_YOUR INSTRUCTIONS_:
Return only the stretch of the material below that begins with the line containing "keys = carried.animation_data" and ends with the line containing "scene.view_settings.keyframe_insert(path, frame=frame(t))", exactly; both of those lines belong to it.

* begin *

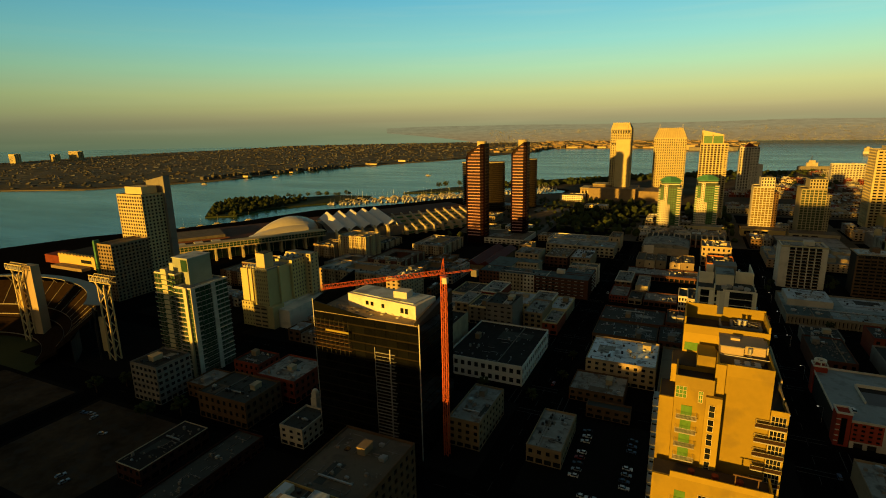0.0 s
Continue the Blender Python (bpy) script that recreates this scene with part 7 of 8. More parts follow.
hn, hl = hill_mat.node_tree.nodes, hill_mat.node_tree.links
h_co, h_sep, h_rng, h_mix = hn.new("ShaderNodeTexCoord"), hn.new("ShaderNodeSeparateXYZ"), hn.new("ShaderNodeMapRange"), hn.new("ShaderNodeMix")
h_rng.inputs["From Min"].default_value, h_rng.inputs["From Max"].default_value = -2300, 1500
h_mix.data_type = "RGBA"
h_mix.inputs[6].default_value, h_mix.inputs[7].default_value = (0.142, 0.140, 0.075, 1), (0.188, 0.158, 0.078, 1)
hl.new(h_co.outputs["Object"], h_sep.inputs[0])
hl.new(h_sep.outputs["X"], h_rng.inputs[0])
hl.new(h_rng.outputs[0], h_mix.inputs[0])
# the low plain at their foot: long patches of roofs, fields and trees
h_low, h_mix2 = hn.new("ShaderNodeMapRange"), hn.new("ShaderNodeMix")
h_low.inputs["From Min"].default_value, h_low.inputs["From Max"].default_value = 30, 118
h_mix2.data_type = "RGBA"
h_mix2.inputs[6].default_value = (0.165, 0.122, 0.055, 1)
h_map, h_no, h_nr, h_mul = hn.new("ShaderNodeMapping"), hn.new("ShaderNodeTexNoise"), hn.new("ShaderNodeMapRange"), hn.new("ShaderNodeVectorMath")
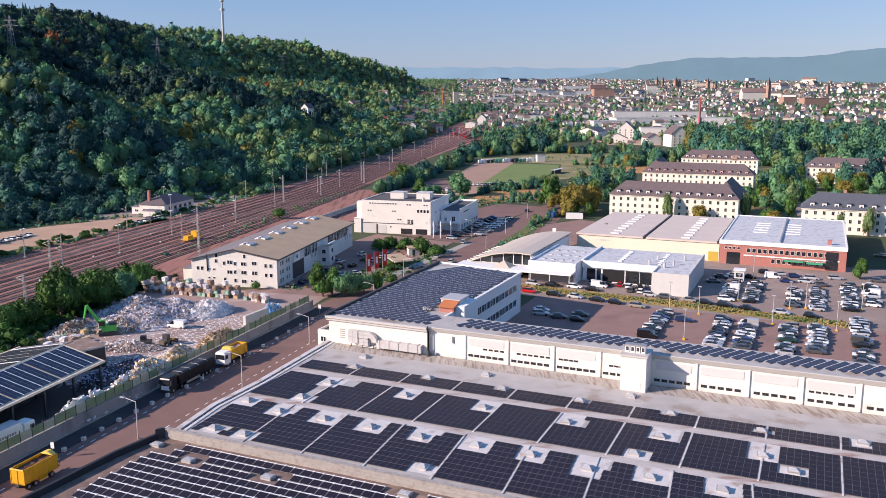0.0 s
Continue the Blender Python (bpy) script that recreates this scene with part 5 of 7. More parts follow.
windows(rd, pose(0, 205.5, 0), [(65 + i * 1.4, 5.2) for i in range(4)], 0.9, 0.9, 0)
part("entrance", boxes((65.4, 69.6, 205.3, 205.52, 0, 4.2)), "glass", rd)
part("stair_glass", boxes((96.8, 100.4, 205.3, 205.52, 0.3, 6.4)), "glass", rd)
part("awning", boxes((84, 90, 203.2, 205.4, 2.5, 2.8), (91, 96, 203.2, 205.4, 2.2, 2.5)), "awning", rd, "green shop awnings")
part("chimney", boxes((97, 98.4, 210, 211.4, 8.05, 9.6)), "brick", rd)
for k in range(10):
    part("roof_light", boxes((72 + (k % 2) * 11, 77 + (k % 2) * 11, 228 + (k // 2) * 6, 228.6 + (k // 2) * 6, 8.05, 8.3)), "white2", rd)
part("duct", boxes((82.0, 82.5, 208, 268, 8.05, 8.5)), "galv", rd)


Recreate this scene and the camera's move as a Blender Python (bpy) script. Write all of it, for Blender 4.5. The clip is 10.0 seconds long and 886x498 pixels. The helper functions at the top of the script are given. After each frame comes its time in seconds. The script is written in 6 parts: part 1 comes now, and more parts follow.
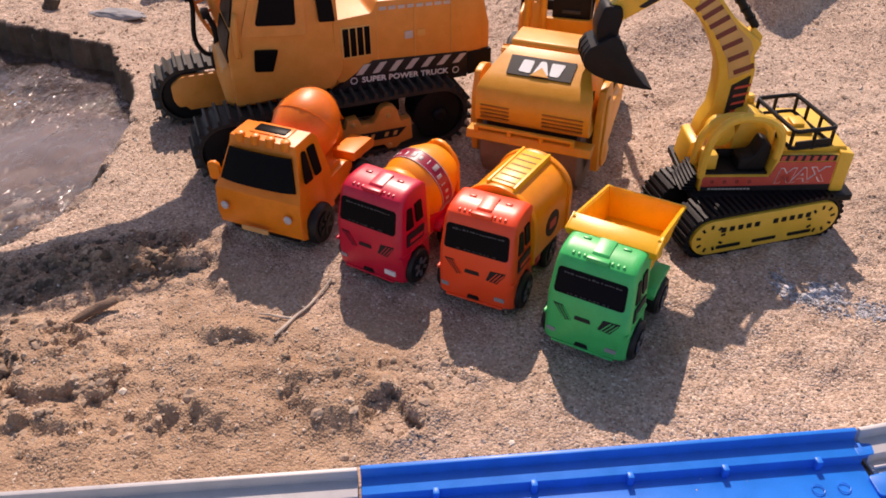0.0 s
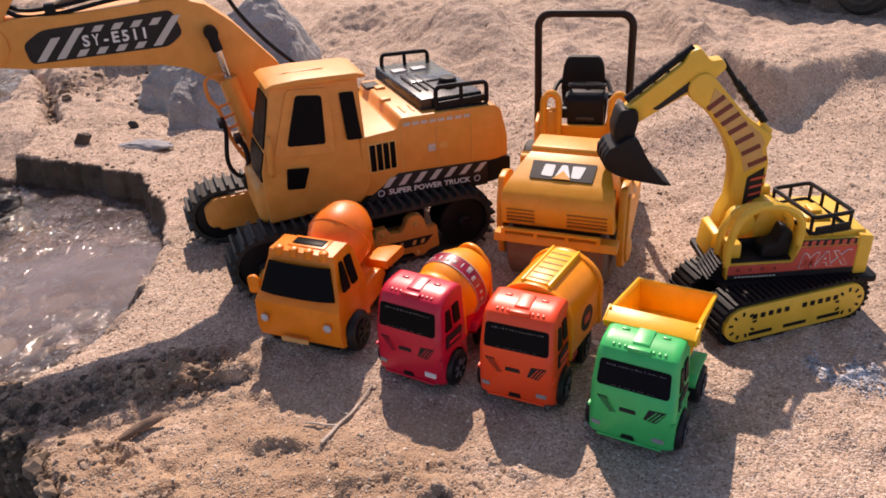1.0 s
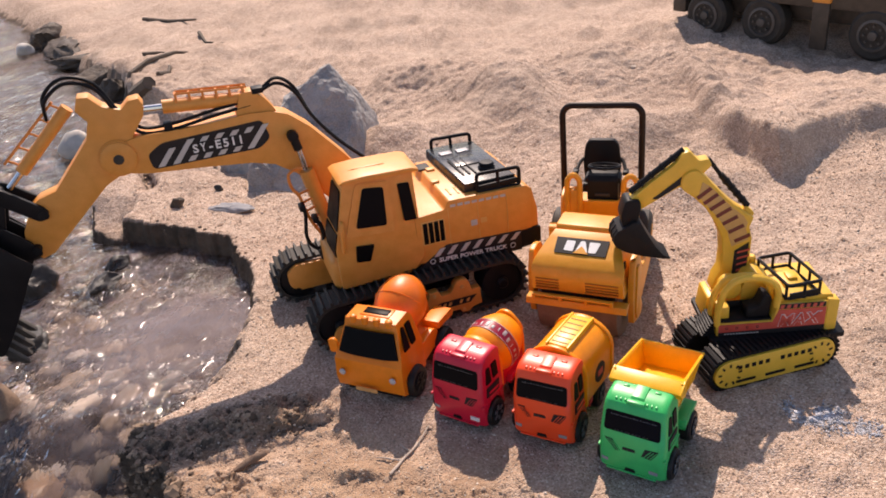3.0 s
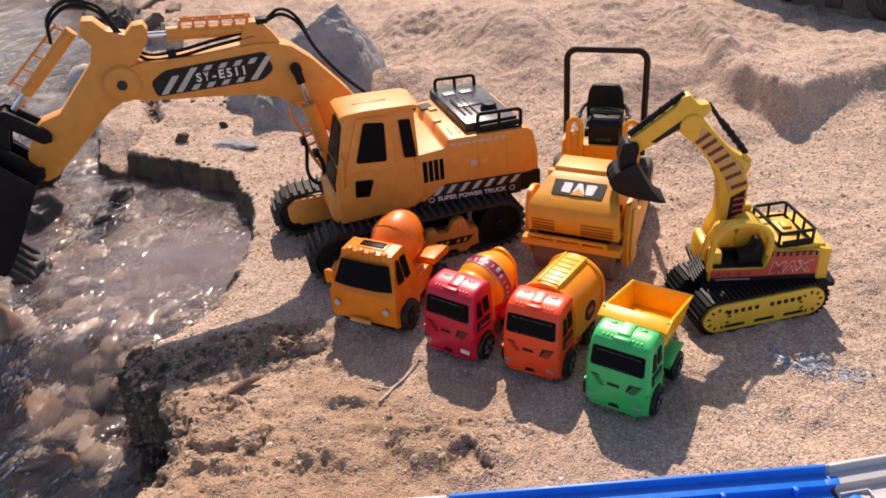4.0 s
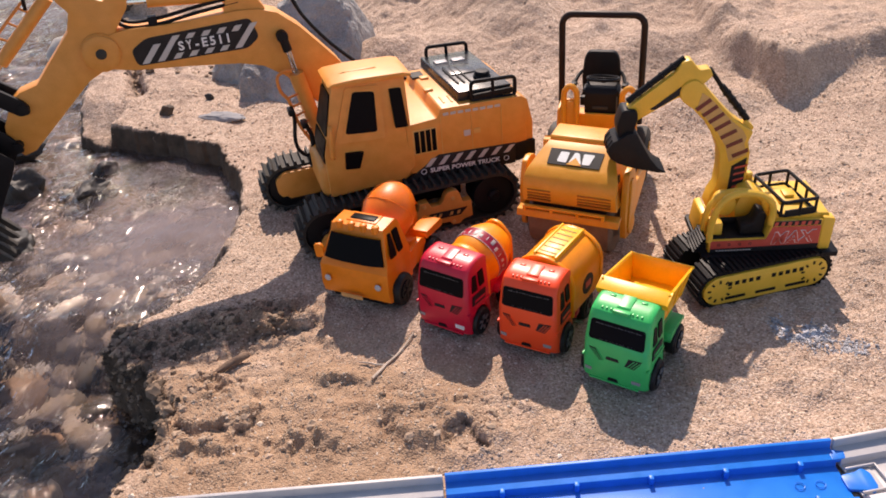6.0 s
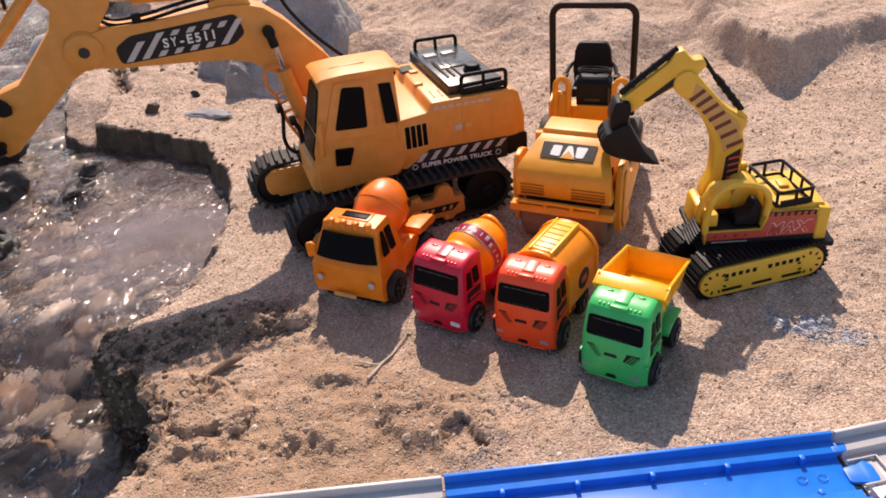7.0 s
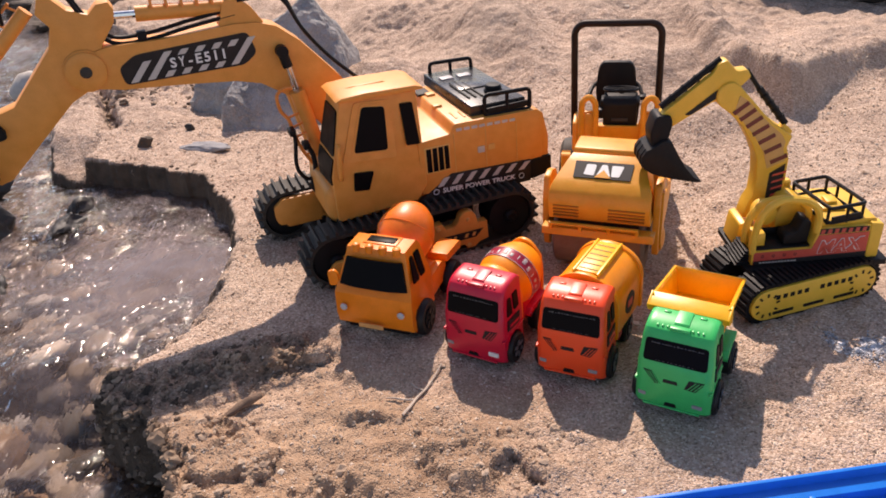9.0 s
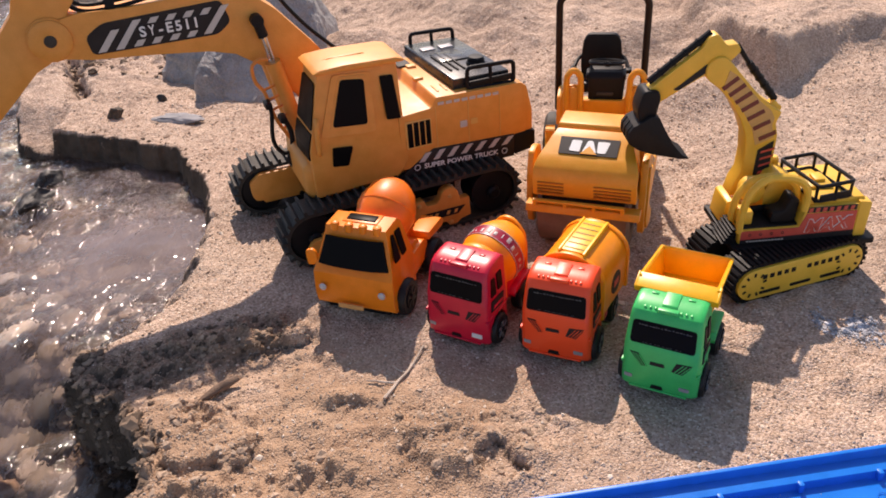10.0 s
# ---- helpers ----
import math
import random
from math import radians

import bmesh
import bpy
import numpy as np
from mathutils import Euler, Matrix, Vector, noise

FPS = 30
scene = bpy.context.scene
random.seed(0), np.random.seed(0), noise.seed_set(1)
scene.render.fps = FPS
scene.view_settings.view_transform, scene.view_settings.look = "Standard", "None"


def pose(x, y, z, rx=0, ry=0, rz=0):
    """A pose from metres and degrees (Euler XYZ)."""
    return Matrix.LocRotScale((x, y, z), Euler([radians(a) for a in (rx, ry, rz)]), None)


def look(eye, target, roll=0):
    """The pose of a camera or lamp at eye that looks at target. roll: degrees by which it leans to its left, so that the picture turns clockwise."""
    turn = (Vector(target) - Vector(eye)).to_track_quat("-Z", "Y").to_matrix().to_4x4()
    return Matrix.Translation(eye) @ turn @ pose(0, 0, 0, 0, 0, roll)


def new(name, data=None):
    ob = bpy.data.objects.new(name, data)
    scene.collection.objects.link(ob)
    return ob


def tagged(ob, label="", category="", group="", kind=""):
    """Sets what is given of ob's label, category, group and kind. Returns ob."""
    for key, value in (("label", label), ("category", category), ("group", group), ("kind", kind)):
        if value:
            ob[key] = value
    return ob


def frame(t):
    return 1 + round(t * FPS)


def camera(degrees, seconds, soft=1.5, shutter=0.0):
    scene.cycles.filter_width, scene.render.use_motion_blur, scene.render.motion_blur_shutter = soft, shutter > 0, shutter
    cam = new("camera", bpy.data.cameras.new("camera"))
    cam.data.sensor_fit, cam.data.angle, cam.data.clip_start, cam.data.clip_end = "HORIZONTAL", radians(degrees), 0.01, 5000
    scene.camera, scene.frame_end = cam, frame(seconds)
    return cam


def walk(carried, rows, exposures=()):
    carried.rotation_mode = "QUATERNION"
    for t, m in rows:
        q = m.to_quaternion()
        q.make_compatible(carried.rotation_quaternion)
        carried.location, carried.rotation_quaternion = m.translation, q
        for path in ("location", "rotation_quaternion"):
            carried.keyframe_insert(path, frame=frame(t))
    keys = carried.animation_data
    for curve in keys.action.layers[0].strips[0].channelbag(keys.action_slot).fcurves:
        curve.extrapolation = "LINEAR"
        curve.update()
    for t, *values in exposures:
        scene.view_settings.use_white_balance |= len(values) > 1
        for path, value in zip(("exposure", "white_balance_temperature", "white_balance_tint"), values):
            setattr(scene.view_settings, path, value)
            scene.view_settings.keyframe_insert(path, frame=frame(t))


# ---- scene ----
cam = camera(57.7, 10.0, soft=1.75)
PATH = [
    (0, (0.016, 0.029, 0.446), (-0.03, 1.621, -0.762), -0.3),
    (0.5, (-0.002, 0.02, 0.435), (-0.046, 1.715, -0.624), -2.0),
    (1, (-0.01, 0.008, 0.448), (-0.067, 1.755, -0.525), -3.4),
    (1.5, (-0.027, 0.002, 0.453), (-0.064, 1.759, -0.502), -3.8),
    (2, (-0.043, -0.018, 0.473), (-0.117, 1.743, -0.472), -4.9),
    (2.2, (-0.042, -0.041, 0.519), (-0.138, 1.718, -0.428), -5.3),
    (3.3, (0.024, -0.135, 0.601), (-0.18, 1.607, -0.36), -6.4),
    (3.5, (0.024, -0.14, 0.598), (-0.184, 1.594, -0.377), -6.0),
    (4, (0.026, -0.139, 0.579), (-0.182, 1.558, -0.459), -4.8),
    (4.5, (0.036, -0.13, 0.569), (-0.16, 1.54, -0.513), -4.1),
    (5, (0.032, -0.135, 0.58), (-0.164, 1.538, -0.499), -4.4),
    (5.5, (0.027, -0.128, 0.567), (-0.173, 1.542, -0.515), -4.8),
    (7, (0.016, -0.105, 0.562), (-0.148, 1.549, -0.55), -5.6),
    (7.5, (0.018, -0.105, 0.566), (-0.138, 1.559, -0.533), -5.8),
    (8, (0.009, -0.099, 0.558), (-0.135, 1.596, -0.493), -6.4),
    (8.5, (-0.027, -0.086, 0.531), (-0.147, 1.638, -0.476), -6.2),
    (9, (-0.055, -0.07, 0.513), (-0.142, 1.651, -0.502), -5.1),
    (9.5, (-0.056, -0.055, 0.513), (-0.116, 1.648, -0.533), -4.8),
    (10, (-0.06, -0.046, 0.509), (-0.096, 1.636, -0.573), -4.2),
]
walk(cam, [(t, look(eye, target, roll)) for t, eye, target, roll in PATH],
     exposures=[(0, 0.12, 7100, 24), (1, 0.19, 7050, 22), (2, 0.25, 6950, 19), (10, 0.25, 6950, 19)])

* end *

_COMPLETE ANSWER_:
    keys = carried.animation_data
    for curve in keys.action.layers[0].strips[0].channelbag(keys.action_slot).fcurves:
        curve.extrapolation = "LINEAR"
        curve.update()
    for t, *values in exposures:
        scene.view_settings.use_white_balance |= len(values) > 1
        for path, value in zip(("exposure", "white_balance_temperature", "white_balance_tint"), values):
            setattr(scene.view_settings, path, value)
            scene.view_settings.keyframe_insert(path, frame=frame(t))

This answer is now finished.